--- START Dataset extract ---
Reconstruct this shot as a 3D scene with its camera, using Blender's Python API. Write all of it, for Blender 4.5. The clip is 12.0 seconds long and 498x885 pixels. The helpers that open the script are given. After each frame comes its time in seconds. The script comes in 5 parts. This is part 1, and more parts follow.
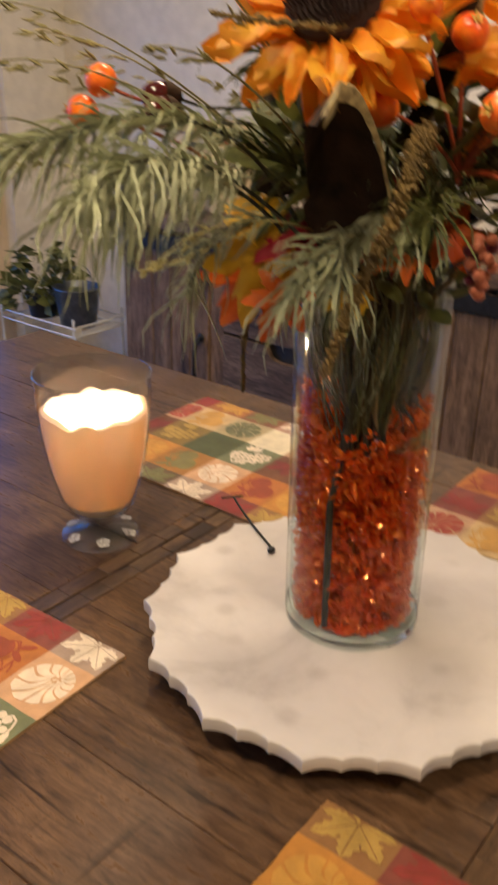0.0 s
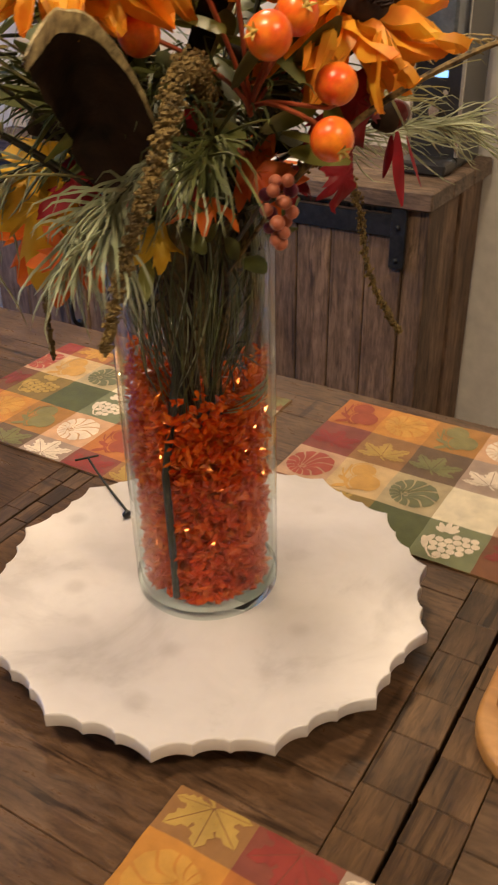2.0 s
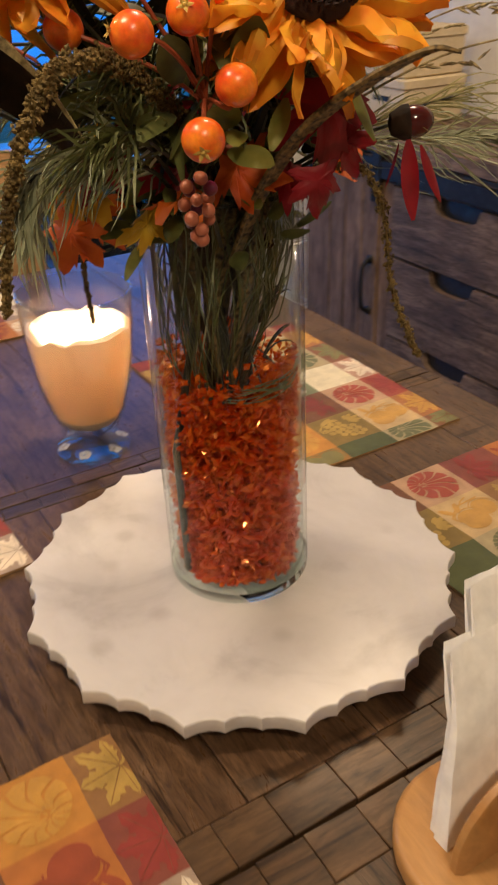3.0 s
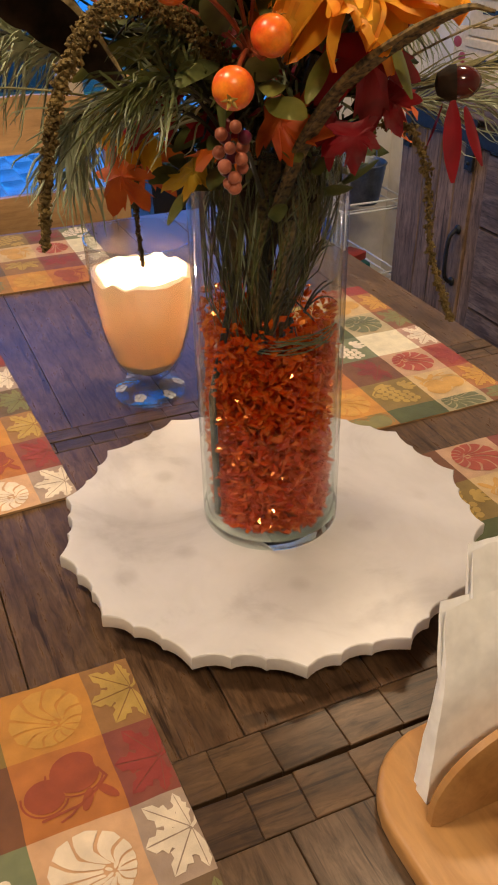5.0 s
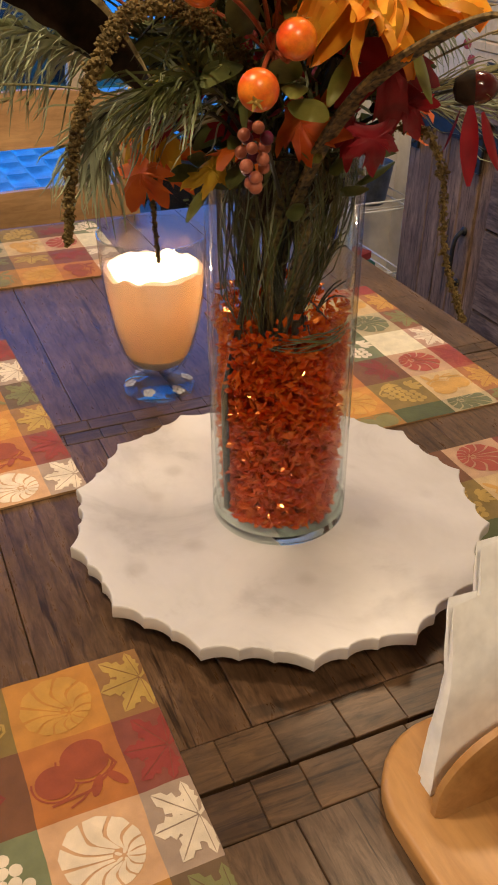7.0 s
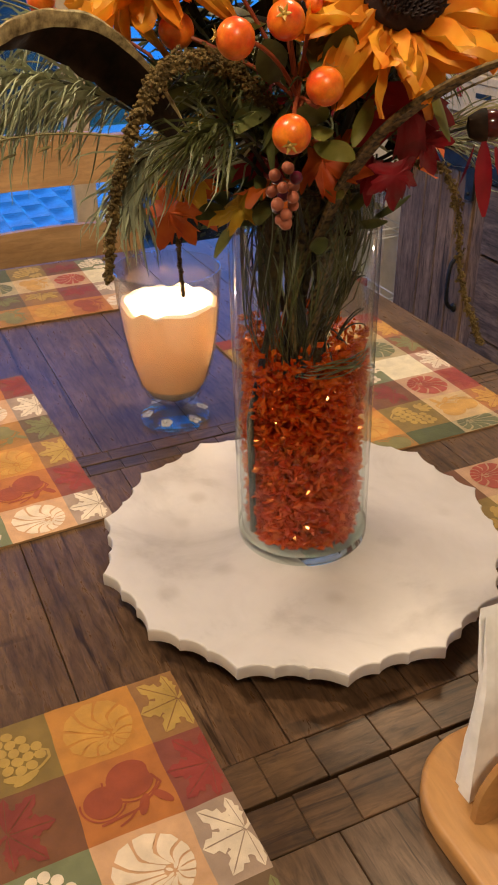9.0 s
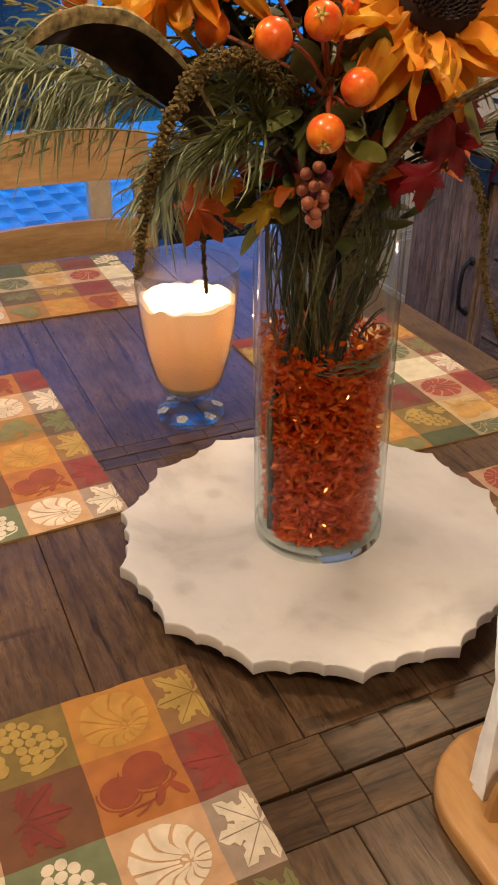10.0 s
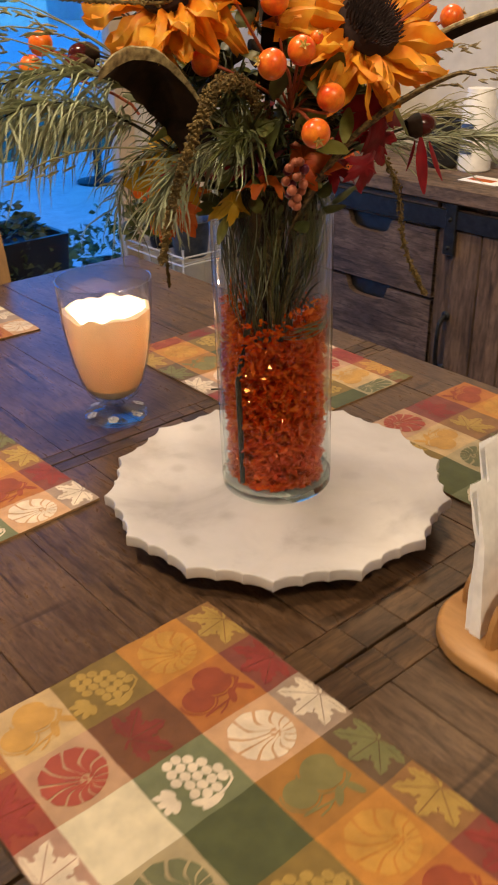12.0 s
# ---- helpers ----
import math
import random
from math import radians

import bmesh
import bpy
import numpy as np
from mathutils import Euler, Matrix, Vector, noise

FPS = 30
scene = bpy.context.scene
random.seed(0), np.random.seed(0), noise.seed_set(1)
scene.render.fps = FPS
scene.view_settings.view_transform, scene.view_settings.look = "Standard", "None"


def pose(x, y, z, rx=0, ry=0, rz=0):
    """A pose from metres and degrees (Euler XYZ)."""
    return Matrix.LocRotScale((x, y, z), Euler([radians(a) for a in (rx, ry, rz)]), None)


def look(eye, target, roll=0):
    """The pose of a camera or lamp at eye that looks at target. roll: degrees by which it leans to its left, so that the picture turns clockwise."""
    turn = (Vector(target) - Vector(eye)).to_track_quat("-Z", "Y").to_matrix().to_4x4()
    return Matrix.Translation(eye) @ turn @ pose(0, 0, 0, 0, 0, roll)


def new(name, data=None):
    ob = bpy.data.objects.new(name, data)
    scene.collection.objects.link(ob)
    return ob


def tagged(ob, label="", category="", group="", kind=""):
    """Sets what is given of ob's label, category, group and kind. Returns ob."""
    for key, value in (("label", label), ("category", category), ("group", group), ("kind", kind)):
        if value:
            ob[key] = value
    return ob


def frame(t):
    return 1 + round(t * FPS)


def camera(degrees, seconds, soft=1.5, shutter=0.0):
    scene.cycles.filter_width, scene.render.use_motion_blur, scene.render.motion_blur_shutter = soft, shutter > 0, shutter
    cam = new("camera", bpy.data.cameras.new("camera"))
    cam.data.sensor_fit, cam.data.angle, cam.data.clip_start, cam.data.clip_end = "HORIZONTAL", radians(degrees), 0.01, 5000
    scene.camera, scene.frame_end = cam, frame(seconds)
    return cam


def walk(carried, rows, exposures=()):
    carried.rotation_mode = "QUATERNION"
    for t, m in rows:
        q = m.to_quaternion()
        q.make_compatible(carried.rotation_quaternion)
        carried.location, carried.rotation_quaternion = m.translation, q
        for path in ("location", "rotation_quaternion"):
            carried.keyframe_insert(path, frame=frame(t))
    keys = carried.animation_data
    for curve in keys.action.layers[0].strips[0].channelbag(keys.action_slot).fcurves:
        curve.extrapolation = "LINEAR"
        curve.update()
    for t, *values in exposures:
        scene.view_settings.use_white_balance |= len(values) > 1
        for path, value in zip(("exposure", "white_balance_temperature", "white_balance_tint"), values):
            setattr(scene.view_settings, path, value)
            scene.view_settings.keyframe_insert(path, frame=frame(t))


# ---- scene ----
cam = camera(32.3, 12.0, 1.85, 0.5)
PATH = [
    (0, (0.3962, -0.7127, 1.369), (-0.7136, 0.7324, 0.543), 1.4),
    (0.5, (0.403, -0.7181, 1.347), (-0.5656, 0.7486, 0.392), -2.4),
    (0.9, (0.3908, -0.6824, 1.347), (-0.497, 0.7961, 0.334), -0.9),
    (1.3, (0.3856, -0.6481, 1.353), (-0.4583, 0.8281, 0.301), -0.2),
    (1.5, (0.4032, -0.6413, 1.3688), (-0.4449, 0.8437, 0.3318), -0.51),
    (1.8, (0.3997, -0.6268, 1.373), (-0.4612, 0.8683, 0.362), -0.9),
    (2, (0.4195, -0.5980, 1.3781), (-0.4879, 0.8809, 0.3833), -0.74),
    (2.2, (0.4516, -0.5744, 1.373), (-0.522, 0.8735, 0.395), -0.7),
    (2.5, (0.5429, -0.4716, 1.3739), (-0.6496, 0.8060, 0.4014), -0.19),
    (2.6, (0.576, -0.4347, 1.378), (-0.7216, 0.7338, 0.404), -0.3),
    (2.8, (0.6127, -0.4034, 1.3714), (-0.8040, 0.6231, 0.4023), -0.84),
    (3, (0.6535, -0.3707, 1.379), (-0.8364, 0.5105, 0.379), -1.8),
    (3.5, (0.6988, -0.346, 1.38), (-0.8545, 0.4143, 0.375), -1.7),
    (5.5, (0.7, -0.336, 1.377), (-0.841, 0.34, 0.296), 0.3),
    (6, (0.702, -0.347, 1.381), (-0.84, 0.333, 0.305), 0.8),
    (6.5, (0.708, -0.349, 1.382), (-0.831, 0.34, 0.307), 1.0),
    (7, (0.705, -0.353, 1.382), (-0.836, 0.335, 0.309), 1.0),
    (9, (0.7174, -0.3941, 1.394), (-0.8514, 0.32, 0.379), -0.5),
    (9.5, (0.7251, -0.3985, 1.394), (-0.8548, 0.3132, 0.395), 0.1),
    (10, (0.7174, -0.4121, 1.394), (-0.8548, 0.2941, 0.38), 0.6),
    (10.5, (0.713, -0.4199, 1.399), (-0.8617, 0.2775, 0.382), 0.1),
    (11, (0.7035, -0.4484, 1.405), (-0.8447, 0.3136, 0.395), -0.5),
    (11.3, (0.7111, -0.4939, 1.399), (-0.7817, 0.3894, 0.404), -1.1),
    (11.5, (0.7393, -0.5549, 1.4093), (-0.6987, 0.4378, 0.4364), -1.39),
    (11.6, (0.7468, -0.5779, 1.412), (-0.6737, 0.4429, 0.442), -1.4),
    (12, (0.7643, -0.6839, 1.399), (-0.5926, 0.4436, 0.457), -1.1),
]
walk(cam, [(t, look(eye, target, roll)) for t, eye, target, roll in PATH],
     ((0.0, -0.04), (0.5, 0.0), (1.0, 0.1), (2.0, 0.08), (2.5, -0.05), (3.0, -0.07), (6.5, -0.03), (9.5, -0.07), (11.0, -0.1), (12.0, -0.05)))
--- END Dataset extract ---
* **Work instructions**:
Do not include the images; transcribe the rest of the listing exactly.

* **Task result**:
Reconstruct this shot as a 3D scene with its camera, using Blender's Python API. Write all of it, for Blender 4.5. The clip is 12.0 seconds long and 498x885 pixels. The helpers that open the script are given. After each frame comes its time in seconds. The script comes in 5 parts. This is part 1, and more parts follow.
0.0 s
2.0 s
3.0 s
5.0 s
7.0 s
9.0 s
10.0 s
12.0 s
# ---- helpers ----
import math
import random
from math import radians

import bmesh
import bpy
import numpy as np
from mathutils import Euler, Matrix, Vector, noise

FPS = 30
scene = bpy.context.scene
random.seed(0), np.random.seed(0), noise.seed_set(1)
scene.render.fps = FPS
scene.view_settings.view_transform, scene.view_settings.look = "Standard", "None"


def pose(x, y, z, rx=0, ry=0, rz=0):
    """A pose from metres and degrees (Euler XYZ)."""
    return Matrix.LocRotScale((x, y, z), Euler([radians(a) for a in (rx, ry, rz)]), None)


def look(eye, target, roll=0):
    """The pose of a camera or lamp at eye that looks at target. roll: degrees by which it leans to its left, so that the picture turns clockwise."""
    turn = (Vector(target) - Vector(eye)).to_track_quat("-Z", "Y").to_matrix().to_4x4()
    return Matrix.Translation(eye) @ turn @ pose(0, 0, 0, 0, 0, roll)


def new(name, data=None):
    ob = bpy.data.objects.new(name, data)
    scene.collection.objects.link(ob)
    return ob


def tagged(ob, label="", category="", group="", kind=""):
    """Sets what is given of ob's label, category, group and kind. Returns ob."""
    for key, value in (("label", label), ("category", category), ("group", group), ("kind", kind)):
        if value:
            ob[key] = value
    return ob


def frame(t):
    return 1 + round(t * FPS)


def camera(degrees, seconds, soft=1.5, shutter=0.0):
    scene.cycles.filter_width, scene.render.use_motion_blur, scene.render.motion_blur_shutter = soft, shutter > 0, shutter
    cam = new("camera", bpy.data.cameras.new("camera"))
    cam.data.sensor_fit, cam.data.angle, cam.data.clip_start, cam.data.clip_end = "HORIZONTAL", radians(degrees), 0.01, 5000
    scene.camera, scene.frame_end = cam, frame(seconds)
    return cam


def walk(carried, rows, exposures=()):
    carried.rotation_mode = "QUATERNION"
    for t, m in rows:
        q = m.to_quaternion()
        q.make_compatible(carried.rotation_quaternion)
        carried.location, carried.rotation_quaternion = m.translation, q
        for path in ("location", "rotation_quaternion"):
            carried.keyframe_insert(path, frame=frame(t))
    keys = carried.animation_data
    for curve in keys.action.layers[0].strips[0].channelbag(keys.action_slot).fcurves:
        curve.extrapolation = "LINEAR"
        curve.update()
    for t, *values in exposures:
        scene.view_settings.use_white_balance |= len(values) > 1
        for path, value in zip(("exposure", "white_balance_temperature", "white_balance_tint"), values):
            setattr(scene.view_settings, path, value)
            scene.view_settings.keyframe_insert(path, frame=frame(t))


# ---- scene ----
cam = camera(32.3, 12.0, 1.85, 0.5)
PATH = [
    (0, (0.3962, -0.7127, 1.369), (-0.7136, 0.7324, 0.543), 1.4),
    (0.5, (0.403, -0.7181, 1.347), (-0.5656, 0.7486, 0.392), -2.4),
    (0.9, (0.3908, -0.6824, 1.347), (-0.497, 0.7961, 0.334), -0.9),
    (1.3, (0.3856, -0.6481, 1.353), (-0.4583, 0.8281, 0.301), -0.2),
    (1.5, (0.4032, -0.6413, 1.3688), (-0.4449, 0.8437, 0.3318), -0.51),
    (1.8, (0.3997, -0.6268, 1.373), (-0.4612, 0.8683, 0.362), -0.9),
    (2, (0.4195, -0.5980, 1.3781), (-0.4879, 0.8809, 0.3833), -0.74),
    (2.2, (0.4516, -0.5744, 1.373), (-0.522, 0.8735, 0.395), -0.7),
    (2.5, (0.5429, -0.4716, 1.3739), (-0.6496, 0.8060, 0.4014), -0.19),
    (2.6, (0.576, -0.4347, 1.378), (-0.7216, 0.7338, 0.404), -0.3),
    (2.8, (0.6127, -0.4034, 1.3714), (-0.8040, 0.6231, 0.4023), -0.84),
    (3, (0.6535, -0.3707, 1.379), (-0.8364, 0.5105, 0.379), -1.8),
    (3.5, (0.6988, -0.346, 1.38), (-0.8545, 0.4143, 0.375), -1.7),
    (5.5, (0.7, -0.336, 1.377), (-0.841, 0.34, 0.296), 0.3),
    (6, (0.702, -0.347, 1.381), (-0.84, 0.333, 0.305), 0.8),
    (6.5, (0.708, -0.349, 1.382), (-0.831, 0.34, 0.307), 1.0),
    (7, (0.705, -0.353, 1.382), (-0.836, 0.335, 0.309), 1.0),
    (9, (0.7174, -0.3941, 1.394), (-0.8514, 0.32, 0.379), -0.5),
    (9.5, (0.7251, -0.3985, 1.394), (-0.8548, 0.3132, 0.395), 0.1),
    (10, (0.7174, -0.4121, 1.394), (-0.8548, 0.2941, 0.38), 0.6),
    (10.5, (0.713, -0.4199, 1.399), (-0.8617, 0.2775, 0.382), 0.1),
    (11, (0.7035, -0.4484, 1.405), (-0.8447, 0.3136, 0.395), -0.5),
    (11.3, (0.7111, -0.4939, 1.399), (-0.7817, 0.3894, 0.404), -1.1),
    (11.5, (0.7393, -0.5549, 1.4093), (-0.6987, 0.4378, 0.4364), -1.39),
    (11.6, (0.7468, -0.5779, 1.412), (-0.6737, 0.4429, 0.442), -1.4),
    (12, (0.7643, -0.6839, 1.399), (-0.5926, 0.4436, 0.457), -1.1),
]
walk(cam, [(t, look(eye, target, roll)) for t, eye, target, roll in PATH],
     ((0.0, -0.04), (0.5, 0.0), (1.0, 0.1), (2.0, 0.08), (2.5, -0.05), (3.0, -0.07), (6.5, -0.03), (9.5, -0.07), (11.0, -0.1), (12.0, -0.05)))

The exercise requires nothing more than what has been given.